## PROBLEM
Which lines hold the word "with"? Copy each of them from the material.
----------
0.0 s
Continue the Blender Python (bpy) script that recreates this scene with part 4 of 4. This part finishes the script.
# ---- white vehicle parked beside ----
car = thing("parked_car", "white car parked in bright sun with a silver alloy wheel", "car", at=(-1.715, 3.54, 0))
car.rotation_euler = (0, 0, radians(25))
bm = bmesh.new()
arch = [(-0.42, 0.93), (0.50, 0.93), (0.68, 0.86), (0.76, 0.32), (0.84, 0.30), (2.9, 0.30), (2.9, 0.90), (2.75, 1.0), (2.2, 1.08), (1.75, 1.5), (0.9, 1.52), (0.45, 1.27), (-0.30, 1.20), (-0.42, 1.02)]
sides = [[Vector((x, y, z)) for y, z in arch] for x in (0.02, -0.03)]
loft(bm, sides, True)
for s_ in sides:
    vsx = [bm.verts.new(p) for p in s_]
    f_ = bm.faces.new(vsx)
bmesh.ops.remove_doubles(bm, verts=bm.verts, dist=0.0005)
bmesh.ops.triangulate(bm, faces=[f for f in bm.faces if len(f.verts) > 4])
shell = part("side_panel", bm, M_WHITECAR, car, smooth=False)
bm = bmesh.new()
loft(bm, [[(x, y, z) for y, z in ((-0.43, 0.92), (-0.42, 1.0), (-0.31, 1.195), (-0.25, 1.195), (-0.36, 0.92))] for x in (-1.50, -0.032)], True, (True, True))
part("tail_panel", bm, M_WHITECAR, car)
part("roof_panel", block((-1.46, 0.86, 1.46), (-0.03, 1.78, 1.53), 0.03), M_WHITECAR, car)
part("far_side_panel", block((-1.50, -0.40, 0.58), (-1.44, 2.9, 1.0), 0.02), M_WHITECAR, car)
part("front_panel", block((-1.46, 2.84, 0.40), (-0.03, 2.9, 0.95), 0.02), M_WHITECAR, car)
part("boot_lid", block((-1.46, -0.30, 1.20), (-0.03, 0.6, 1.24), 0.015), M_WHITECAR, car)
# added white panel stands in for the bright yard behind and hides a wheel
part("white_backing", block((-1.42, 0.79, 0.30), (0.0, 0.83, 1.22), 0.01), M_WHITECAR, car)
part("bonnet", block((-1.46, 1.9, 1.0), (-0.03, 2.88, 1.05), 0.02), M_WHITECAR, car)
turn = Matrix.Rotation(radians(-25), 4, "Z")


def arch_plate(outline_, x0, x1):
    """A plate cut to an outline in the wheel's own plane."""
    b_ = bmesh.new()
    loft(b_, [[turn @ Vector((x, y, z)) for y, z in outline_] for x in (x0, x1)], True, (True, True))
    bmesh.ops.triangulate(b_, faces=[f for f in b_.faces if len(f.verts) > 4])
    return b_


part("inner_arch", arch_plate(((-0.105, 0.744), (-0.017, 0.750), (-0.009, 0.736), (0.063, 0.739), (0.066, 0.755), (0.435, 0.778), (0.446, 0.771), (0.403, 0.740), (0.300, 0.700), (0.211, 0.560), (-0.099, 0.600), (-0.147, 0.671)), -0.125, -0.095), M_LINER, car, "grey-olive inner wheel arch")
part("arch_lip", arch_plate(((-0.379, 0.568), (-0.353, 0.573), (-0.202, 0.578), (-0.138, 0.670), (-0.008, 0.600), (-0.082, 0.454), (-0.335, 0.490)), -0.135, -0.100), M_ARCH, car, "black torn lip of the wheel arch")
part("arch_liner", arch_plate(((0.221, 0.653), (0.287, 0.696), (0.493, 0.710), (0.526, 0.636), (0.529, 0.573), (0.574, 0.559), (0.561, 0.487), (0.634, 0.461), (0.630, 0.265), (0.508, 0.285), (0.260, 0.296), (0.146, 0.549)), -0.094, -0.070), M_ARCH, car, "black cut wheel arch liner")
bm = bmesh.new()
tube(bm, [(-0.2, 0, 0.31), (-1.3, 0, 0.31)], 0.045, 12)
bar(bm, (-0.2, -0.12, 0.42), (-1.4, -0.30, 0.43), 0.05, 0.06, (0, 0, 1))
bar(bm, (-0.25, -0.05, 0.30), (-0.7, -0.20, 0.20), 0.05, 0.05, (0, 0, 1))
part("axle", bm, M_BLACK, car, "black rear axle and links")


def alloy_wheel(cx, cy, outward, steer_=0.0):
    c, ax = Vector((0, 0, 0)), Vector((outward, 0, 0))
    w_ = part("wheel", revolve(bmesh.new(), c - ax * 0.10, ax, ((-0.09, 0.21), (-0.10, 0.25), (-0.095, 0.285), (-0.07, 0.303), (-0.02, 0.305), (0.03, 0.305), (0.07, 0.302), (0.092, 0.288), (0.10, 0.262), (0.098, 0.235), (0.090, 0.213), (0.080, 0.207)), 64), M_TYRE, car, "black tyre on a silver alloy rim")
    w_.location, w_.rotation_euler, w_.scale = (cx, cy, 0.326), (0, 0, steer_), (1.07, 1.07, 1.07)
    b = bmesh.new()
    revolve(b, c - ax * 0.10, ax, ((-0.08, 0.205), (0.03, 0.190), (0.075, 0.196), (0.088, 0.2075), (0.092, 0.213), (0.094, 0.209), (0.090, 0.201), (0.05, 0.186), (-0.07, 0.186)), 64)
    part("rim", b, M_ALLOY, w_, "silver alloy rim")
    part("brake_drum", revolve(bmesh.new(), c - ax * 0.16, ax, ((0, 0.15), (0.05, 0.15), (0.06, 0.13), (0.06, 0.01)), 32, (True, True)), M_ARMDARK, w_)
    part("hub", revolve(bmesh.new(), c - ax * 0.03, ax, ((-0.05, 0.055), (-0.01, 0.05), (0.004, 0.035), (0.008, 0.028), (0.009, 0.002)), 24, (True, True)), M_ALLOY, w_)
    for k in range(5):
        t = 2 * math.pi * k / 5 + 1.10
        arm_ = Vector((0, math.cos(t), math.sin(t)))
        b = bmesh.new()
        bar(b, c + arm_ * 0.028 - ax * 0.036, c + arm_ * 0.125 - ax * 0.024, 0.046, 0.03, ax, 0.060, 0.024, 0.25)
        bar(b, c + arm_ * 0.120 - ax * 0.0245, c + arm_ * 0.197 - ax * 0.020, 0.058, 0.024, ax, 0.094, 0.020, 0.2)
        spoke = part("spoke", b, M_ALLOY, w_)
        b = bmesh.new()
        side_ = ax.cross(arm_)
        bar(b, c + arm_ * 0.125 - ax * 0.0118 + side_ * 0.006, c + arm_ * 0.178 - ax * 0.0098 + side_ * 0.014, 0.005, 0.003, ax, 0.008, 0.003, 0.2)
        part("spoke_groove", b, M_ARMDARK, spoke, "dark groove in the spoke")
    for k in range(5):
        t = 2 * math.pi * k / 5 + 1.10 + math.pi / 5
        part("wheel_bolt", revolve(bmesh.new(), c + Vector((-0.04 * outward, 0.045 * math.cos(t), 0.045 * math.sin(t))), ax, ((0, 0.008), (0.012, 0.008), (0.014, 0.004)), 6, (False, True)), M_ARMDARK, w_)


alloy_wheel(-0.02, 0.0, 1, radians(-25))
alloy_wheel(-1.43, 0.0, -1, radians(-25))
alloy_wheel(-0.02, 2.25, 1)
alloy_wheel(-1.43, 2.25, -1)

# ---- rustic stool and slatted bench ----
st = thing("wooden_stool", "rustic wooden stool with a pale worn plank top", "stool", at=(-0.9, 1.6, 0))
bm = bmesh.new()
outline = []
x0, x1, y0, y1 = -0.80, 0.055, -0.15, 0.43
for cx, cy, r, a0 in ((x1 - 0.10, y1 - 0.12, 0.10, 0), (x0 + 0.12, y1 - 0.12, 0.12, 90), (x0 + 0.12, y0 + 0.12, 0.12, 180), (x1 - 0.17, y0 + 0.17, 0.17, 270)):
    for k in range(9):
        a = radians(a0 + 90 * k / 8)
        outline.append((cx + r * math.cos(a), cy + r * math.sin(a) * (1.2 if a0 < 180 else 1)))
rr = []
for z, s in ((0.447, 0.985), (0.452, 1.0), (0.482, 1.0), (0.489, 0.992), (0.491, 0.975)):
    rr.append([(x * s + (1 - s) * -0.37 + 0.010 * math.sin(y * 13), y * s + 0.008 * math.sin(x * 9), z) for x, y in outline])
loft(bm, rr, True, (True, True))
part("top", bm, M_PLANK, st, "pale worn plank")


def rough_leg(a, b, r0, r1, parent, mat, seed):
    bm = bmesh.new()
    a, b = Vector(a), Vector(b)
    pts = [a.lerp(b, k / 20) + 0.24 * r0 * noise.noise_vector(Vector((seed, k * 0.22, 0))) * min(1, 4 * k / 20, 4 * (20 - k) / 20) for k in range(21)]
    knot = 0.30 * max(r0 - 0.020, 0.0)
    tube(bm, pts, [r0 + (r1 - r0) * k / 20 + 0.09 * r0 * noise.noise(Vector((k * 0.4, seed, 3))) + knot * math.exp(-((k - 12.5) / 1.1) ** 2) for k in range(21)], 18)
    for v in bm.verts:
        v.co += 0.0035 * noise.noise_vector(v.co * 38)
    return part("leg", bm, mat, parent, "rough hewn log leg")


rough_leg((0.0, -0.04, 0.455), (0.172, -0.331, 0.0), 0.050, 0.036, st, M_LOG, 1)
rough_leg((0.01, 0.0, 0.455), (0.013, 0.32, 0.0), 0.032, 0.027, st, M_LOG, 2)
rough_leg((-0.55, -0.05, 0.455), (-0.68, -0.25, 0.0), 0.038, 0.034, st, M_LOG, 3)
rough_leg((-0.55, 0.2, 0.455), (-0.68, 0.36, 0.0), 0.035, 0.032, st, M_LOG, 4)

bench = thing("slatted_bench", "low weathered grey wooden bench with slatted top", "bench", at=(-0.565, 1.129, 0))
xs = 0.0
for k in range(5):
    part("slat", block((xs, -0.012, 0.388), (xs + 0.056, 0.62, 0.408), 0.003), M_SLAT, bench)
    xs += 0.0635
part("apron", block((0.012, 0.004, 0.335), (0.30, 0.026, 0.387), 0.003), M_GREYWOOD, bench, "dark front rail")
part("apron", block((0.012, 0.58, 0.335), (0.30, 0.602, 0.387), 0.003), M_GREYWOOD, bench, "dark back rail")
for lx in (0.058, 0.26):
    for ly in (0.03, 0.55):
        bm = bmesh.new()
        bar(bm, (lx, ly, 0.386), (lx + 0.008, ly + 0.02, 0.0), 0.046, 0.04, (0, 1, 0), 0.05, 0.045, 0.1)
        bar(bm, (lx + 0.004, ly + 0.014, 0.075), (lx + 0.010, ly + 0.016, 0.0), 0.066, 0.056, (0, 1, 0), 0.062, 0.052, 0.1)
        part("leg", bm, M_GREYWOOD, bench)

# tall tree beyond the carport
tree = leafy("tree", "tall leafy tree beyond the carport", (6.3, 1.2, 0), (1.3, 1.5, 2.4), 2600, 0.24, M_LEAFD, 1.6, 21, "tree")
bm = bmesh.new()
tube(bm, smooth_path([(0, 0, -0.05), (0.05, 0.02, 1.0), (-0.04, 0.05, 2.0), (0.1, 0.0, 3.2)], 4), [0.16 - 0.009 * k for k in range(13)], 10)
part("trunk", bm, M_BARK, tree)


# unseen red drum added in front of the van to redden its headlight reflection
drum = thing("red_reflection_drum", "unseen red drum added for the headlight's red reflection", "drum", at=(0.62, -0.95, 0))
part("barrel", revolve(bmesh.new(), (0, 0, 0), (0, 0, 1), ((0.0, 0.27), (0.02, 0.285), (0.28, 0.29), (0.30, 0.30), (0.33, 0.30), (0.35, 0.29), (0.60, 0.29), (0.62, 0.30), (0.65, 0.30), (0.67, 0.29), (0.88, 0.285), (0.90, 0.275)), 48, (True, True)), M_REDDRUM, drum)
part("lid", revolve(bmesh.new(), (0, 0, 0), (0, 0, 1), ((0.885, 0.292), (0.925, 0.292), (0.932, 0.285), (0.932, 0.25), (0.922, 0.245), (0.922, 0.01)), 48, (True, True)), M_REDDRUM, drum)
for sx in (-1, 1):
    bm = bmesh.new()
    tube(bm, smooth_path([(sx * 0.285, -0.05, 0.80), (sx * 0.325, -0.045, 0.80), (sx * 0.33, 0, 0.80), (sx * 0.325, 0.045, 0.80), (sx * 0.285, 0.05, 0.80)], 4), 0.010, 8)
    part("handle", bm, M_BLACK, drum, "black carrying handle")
----------
## RESULT FOR THIS TASK
Continue the Blender Python (bpy) script that recreates this scene with part 4 of 4. This part finishes the script.
car = thing("parked_car", "white car parked in bright sun with a silver alloy wheel", "car", at=(-1.715, 3.54, 0))
st = thing("wooden_stool", "rustic wooden stool with a pale worn plank top", "stool", at=(-0.9, 1.6, 0))
bench = thing("slatted_bench", "low weathered grey wooden bench with slatted top", "bench", at=(-0.565, 1.129, 0))